● **Material provided**

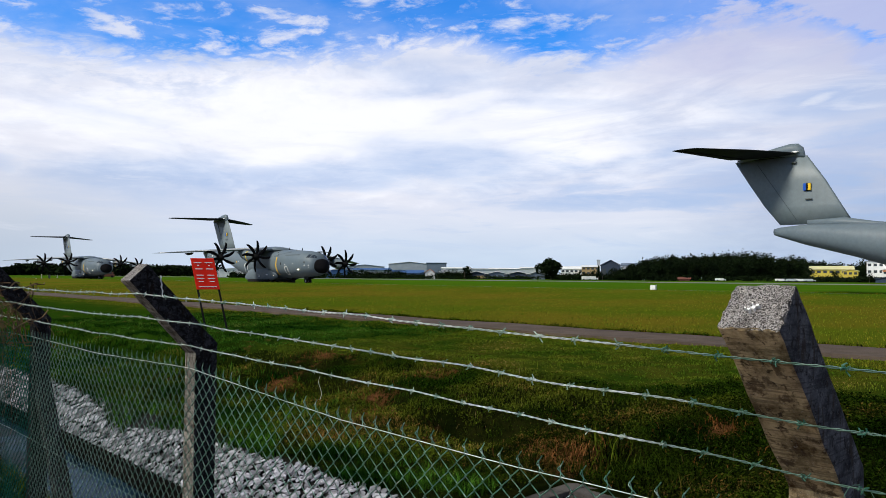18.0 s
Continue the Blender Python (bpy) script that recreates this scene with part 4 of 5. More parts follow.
            for dx, dz in ((-.6, .5), (-1.9, .55), (-2.6, .15), (-2.4, -.5), (-3.0, -.2)):
                yy = side * (y + .80)
                part("access_spot", boxm(fx + dx - .07, fx + dx + .07, yy - .1, yy + .1, 5.1 + up + dz - .05, 5.1 + up + dz + .05), (M["black"], M["white"])[int(dz > .3)], nac)
            hub = empty("propeller", pose(fx + .35, side * y, 5.07 + up), "", "")
            hub.parent = root
            part("spinner", loft(bmesh.new(), [oval(x, 0, r, r, 2, 20) for x, r in ((-.4, .66), (0, .62), (.45, .44), (.75, .2), (.84, .03))]), M["prop"], hub)
            first = None
            for k in range(8):
                if first is None:
                    ob = first = part("blade", blade_bm(), M["prop"], hub)
                else:
                    ob = new("blade", first.data)
                    ob.parent = hub
                ob.matrix_basis = pose(0, 0, 0, 45 * k, 0, 0)
        # cockpit glazing, doors, bands, marks
        for pts in (((-2.48, 5.17), (-1.93, 5.17), (-1.95, 5.72), (-2.46, 5.75)), ((-1.84, 5.17), (-1.37, 5.17), (-1.62, 5.62), (-1.82, 5.70)), ((-1.31, 5.14), (-1.08, 5.12), (-1.40, 5.46), (-1.55, 5.56))):
            patch_on("cockpit_window", pts, M["glass"], root, side, 0.015)
        ring_on("door_outline", -8.15, 2.95, 1.0, 1.45, .11, M["white"], root, side, 0.06, "white door outline")
        patch_on("door_window", ((-8.25, 3.0), (-8.05, 3.0), (-8.05, 3.3), (-8.25, 3.3)), M["black"], root, side)
        ring_on("door_outline", -22.8, 3.3, 1.25, 2.0, .12, M["white"], root, side, 0.10, "white door outline")
        patch_on("door_window", ((-22.85, 3.3), (-22.65, 3.3), (-22.65, 3.6), (-22.85, 3.6)), M["black"], root, side)
        patch_on("warning_band", ((-11.62, 2.2), (-11.34, 2.2), (-11.34, 5.35), (-11.62, 5.35)), M["yellow"], root, side, 0.02, "yellow propeller warning band", 14)
        patch_on("porthole", ((-10.05, 3.95), (-9.8, 3.95), (-9.8, 4.4), (-10.05, 4.4)), M["black"], root, side)
        patch_on("title_bar", ((-8.9, 5.62), (-4.6, 5.62), (-4.6, 5.76), (-8.9, 5.76)), M["greyd"], root, side, 0.012)
        patch_on("number_bar", ((-2.95, 4.28), (-2.45, 4.28), (-2.45, 4.5), (-2.95, 4.5)), M["greyd"], root, side, 0.012)
        for x, z, r, mat in ((-5.9, 4.2, .13, "white"), (-8.4, 4.05, .11, "white"), (-2.65, 3.85, .11, "white"), (-1.75, 3.85, .11, "white"), (-1.75, 3.45, .07, "white"), (-20.0, 2.95, .12, "white"), (-17.0, 2.9, .12, "white"), (-27.0, 4.7, .22, "yellow"),
                             (-26.2, 4.7, .15, "white"), (-5.9, 2.6, .12, "black"), (-4.25, 3.55, .08, "black")):
            r *= .68
            patch_on("mark", ((x - r, z - r), (x + r, z - r), (x + r * .9, z + r), (x - r * .9, z + r)), M[mat], root, side, 0.018, n=2)
        part("fairing_plate", boxm(-14.9, -14.3, side * 2.78 - .1, side * 2.78 + .1, 2.1, 2.25), M["white"], fair)
        part("fairing_plate", boxm(-17.3, -17.1, side * 2.9 - .1, side * 2.9 + .1, 1.75, 2.15), M["white"], fair)
        part("seam", loft(bmesh.new(), [[skin(x, z, o, side) for o, z in ((.015, z0), (.015, z0 + .05), (-.04, z0 + .05), (-.04, z0))] for x, z0 in ((-12.6, 5.45), (-11.0, 5.75), (-9.6, 6.05), (-8.0, 6.22))]), M["greyd"], root)
        for z in (5.9, 6.2, 6.45):
            part("step_handle", boxm(-11.35, -10.95, side * 2.2 - .06 if z > 6.3 else side * 2.52 - .06, side * 2.3 + .06 if z > 6.3 else side * 2.56 + .06, z - .03, z + .03), M["black"], root)
    for x, lamp_side in ((-4.35, -1), (-4.35, 1)):
        part("landing_light", loft(bmesh.new(), [oval(xx, 3.1, w, w, 2, 12, lamp_side * (2.52 + o)) for xx, w, o in ((-4.2, .06, .0), (-4.26, .105, .03), (-4.5, .10, -.03))]), M["lampw"], root, "lit landing light")
    part("nose_light", loft(bmesh.new(), [oval(xx, 2.05, w, w, 2, 12, -2.5) for xx, w in ((-12.36, .04), (-12.45, .10), (-12.75, .08))]), M["lampw"], root, "lit landing light")
    # refuelling probe, aerials, pods on the roof
    part("refuelling_probe", loft(bmesh.new(), [oval(x, z, r, r, 2, 12, 0.55) for x, z, r in ((-3.3, 6.27, .12), (-1.9, 6.28, .09), (-.3, 6.2, .055), (.75, 6.13, .055), (.95, 6.12, .085), (1.15, 6.11, .03))]), M["tail"], root)
    part("probe_mount", boxm(-3.2, -2.5, .45, .65, 5.8, 6.2, .03), M["greyd"], root)
    for x, h in ((-11.73, .42), (-7.26, .40), (-9.3, .12), (-14.0, .15)):
        top = hull_at(x)[0]
        part("aerial", loft(bmesh.new(), [[(x + dx * k, y * k, z) for dx, y in ((.2, 0), (0, .05), (-.2, 0), (0, -.05))] for z, k in ((top - .1, 1), (top + h, .75))]), M["black"], root)
    for x in (-6.2, -9.8, -12.0):
        part("aerial", loft(bmesh.new(), [[(x + dx * k, y * k, z) for dx, y in ((.15, 0), (0, .04), (-.15, 0), (0, -.04))] for z, k in ((1.95, 1), (1.45, .7))]), M["black"], root)
    # nose gear
    leg = part("nose_gear", boxm(-5.22, -4.98, -.12, .12, GROUND + .4, 2.2, .03), M["tail"], root)
    for y in (-.32, .32):
        wheel(leg, -5.1, y, GROUND + .44, .50, .32)
    for y in (-.6, .6):
        part("gear_door", boxm(-5.5, -4.2, y - .03, y + .03, 1.55, 2.1, .02), M["tail"], root)
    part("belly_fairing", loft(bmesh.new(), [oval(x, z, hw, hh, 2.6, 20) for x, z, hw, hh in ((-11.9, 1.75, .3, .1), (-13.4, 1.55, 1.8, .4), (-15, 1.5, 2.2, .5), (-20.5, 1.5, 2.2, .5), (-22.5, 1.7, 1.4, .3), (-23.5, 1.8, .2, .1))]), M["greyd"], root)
    part("wing_fairing", loft(bmesh.new(), [oval(x, z, hw, hh, 2.4, 20) for x, z, hw, hh in ((-12.2, 6.75, .4, .08), (-13.5, 6.85, 1.9, .35), (-15.5, 6.95, 2.5, .55), (-19.0, 6.95, 2.5, .5), (-21.5, 6.85, 1.7, .3), (-23.5, 6.8, .3, .08))]), G, root)
    return root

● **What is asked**
The data above should be repeated exactly, minus any pictures.

● **Solution**
18.0 s
Continue the Blender Python (bpy) script that recreates this scene with part 4 of 5. More parts follow.
            for dx, dz in ((-.6, .5), (-1.9, .55), (-2.6, .15), (-2.4, -.5), (-3.0, -.2)):
                yy = side * (y + .80)
                part("access_spot", boxm(fx + dx - .07, fx + dx + .07, yy - .1, yy + .1, 5.1 + up + dz - .05, 5.1 + up + dz + .05), (M["black"], M["white"])[int(dz > .3)], nac)
            hub = empty("propeller", pose(fx + .35, side * y, 5.07 + up), "", "")
            hub.parent = root
            part("spinner", loft(bmesh.new(), [oval(x, 0, r, r, 2, 20) for x, r in ((-.4, .66), (0, .62), (.45, .44), (.75, .2), (.84, .03))]), M["prop"], hub)
            first = None
            for k in range(8):
                if first is None:
                    ob = first = part("blade", blade_bm(), M["prop"], hub)
                else:
                    ob = new("blade", first.data)
                    ob.parent = hub
                ob.matrix_basis = pose(0, 0, 0, 45 * k, 0, 0)
        # cockpit glazing, doors, bands, marks
        for pts in (((-2.48, 5.17), (-1.93, 5.17), (-1.95, 5.72), (-2.46, 5.75)), ((-1.84, 5.17), (-1.37, 5.17), (-1.62, 5.62), (-1.82, 5.70)), ((-1.31, 5.14), (-1.08, 5.12), (-1.40, 5.46), (-1.55, 5.56))):
            patch_on("cockpit_window", pts, M["glass"], root, side, 0.015)
        ring_on("door_outline", -8.15, 2.95, 1.0, 1.45, .11, M["white"], root, side, 0.06, "white door outline")
        patch_on("door_window", ((-8.25, 3.0), (-8.05, 3.0), (-8.05, 3.3), (-8.25, 3.3)), M["black"], root, side)
        ring_on("door_outline", -22.8, 3.3, 1.25, 2.0, .12, M["white"], root, side, 0.10, "white door outline")
        patch_on("door_window", ((-22.85, 3.3), (-22.65, 3.3), (-22.65, 3.6), (-22.85, 3.6)), M["black"], root, side)
        patch_on("warning_band", ((-11.62, 2.2), (-11.34, 2.2), (-11.34, 5.35), (-11.62, 5.35)), M["yellow"], root, side, 0.02, "yellow propeller warning band", 14)
        patch_on("porthole", ((-10.05, 3.95), (-9.8, 3.95), (-9.8, 4.4), (-10.05, 4.4)), M["black"], root, side)
        patch_on("title_bar", ((-8.9, 5.62), (-4.6, 5.62), (-4.6, 5.76), (-8.9, 5.76)), M["greyd"], root, side, 0.012)
        patch_on("number_bar", ((-2.95, 4.28), (-2.45, 4.28), (-2.45, 4.5), (-2.95, 4.5)), M["greyd"], root, side, 0.012)
        for x, z, r, mat in ((-5.9, 4.2, .13, "white"), (-8.4, 4.05, .11, "white"), (-2.65, 3.85, .11, "white"), (-1.75, 3.85, .11, "white"), (-1.75, 3.45, .07, "white"), (-20.0, 2.95, .12, "white"), (-17.0, 2.9, .12, "white"), (-27.0, 4.7, .22, "yellow"),
                             (-26.2, 4.7, .15, "white"), (-5.9, 2.6, .12, "black"), (-4.25, 3.55, .08, "black")):
            r *= .68
            patch_on("mark", ((x - r, z - r), (x + r, z - r), (x + r * .9, z + r), (x - r * .9, z + r)), M[mat], root, side, 0.018, n=2)
        part("fairing_plate", boxm(-14.9, -14.3, side * 2.78 - .1, side * 2.78 + .1, 2.1, 2.25), M["white"], fair)
        part("fairing_plate", boxm(-17.3, -17.1, side * 2.9 - .1, side * 2.9 + .1, 1.75, 2.15), M["white"], fair)
        part("seam", loft(bmesh.new(), [[skin(x, z, o, side) for o, z in ((.015, z0), (.015, z0 + .05), (-.04, z0 + .05), (-.04, z0))] for x, z0 in ((-12.6, 5.45), (-11.0, 5.75), (-9.6, 6.05), (-8.0, 6.22))]), M["greyd"], root)
        for z in (5.9, 6.2, 6.45):
            part("step_handle", boxm(-11.35, -10.95, side * 2.2 - .06 if z > 6.3 else side * 2.52 - .06, side * 2.3 + .06 if z > 6.3 else side * 2.56 + .06, z - .03, z + .03), M["black"], root)
    for x, lamp_side in ((-4.35, -1), (-4.35, 1)):
        part("landing_light", loft(bmesh.new(), [oval(xx, 3.1, w, w, 2, 12, lamp_side * (2.52 + o)) for xx, w, o in ((-4.2, .06, .0), (-4.26, .105, .03), (-4.5, .10, -.03))]), M["lampw"], root, "lit landing light")
    part("nose_light", loft(bmesh.new(), [oval(xx, 2.05, w, w, 2, 12, -2.5) for xx, w in ((-12.36, .04), (-12.45, .10), (-12.75, .08))]), M["lampw"], root, "lit landing light")
    # refuelling probe, aerials, pods on the roof
    part("refuelling_probe", loft(bmesh.new(), [oval(x, z, r, r, 2, 12, 0.55) for x, z, r in ((-3.3, 6.27, .12), (-1.9, 6.28, .09), (-.3, 6.2, .055), (.75, 6.13, .055), (.95, 6.12, .085), (1.15, 6.11, .03))]), M["tail"], root)
    part("probe_mount", boxm(-3.2, -2.5, .45, .65, 5.8, 6.2, .03), M["greyd"], root)
    for x, h in ((-11.73, .42), (-7.26, .40), (-9.3, .12), (-14.0, .15)):
        top = hull_at(x)[0]
        part("aerial", loft(bmesh.new(), [[(x + dx * k, y * k, z) for dx, y in ((.2, 0), (0, .05), (-.2, 0), (0, -.05))] for z, k in ((top - .1, 1), (top + h, .75))]), M["black"], root)
    for x in (-6.2, -9.8, -12.0):
        part("aerial", loft(bmesh.new(), [[(x + dx * k, y * k, z) for dx, y in ((.15, 0), (0, .04), (-.15, 0), (0, -.04))] for z, k in ((1.95, 1), (1.45, .7))]), M["black"], root)
    # nose gear
    leg = part("nose_gear", boxm(-5.22, -4.98, -.12, .12, GROUND + .4, 2.2, .03), M["tail"], root)
    for y in (-.32, .32):
        wheel(leg, -5.1, y, GROUND + .44, .50, .32)
    for y in (-.6, .6):
        part("gear_door", boxm(-5.5, -4.2, y - .03, y + .03, 1.55, 2.1, .02), M["tail"], root)
    part("belly_fairing", loft(bmesh.new(), [oval(x, z, hw, hh, 2.6, 20) for x, z, hw, hh in ((-11.9, 1.75, .3, .1), (-13.4, 1.55, 1.8, .4), (-15, 1.5, 2.2, .5), (-20.5, 1.5, 2.2, .5), (-22.5, 1.7, 1.4, .3), (-23.5, 1.8, .2, .1))]), M["greyd"], root)
    part("wing_fairing", loft(bmesh.new(), [oval(x, z, hw, hh, 2.4, 20) for x, z, hw, hh in ((-12.2, 6.75, .4, .08), (-13.5, 6.85, 1.9, .35), (-15.5, 6.95, 2.5, .55), (-19.0, 6.95, 2.5, .5), (-21.5, 6.85, 1.7, .3), (-23.5, 6.8, .3, .08))]), G, root)
    return root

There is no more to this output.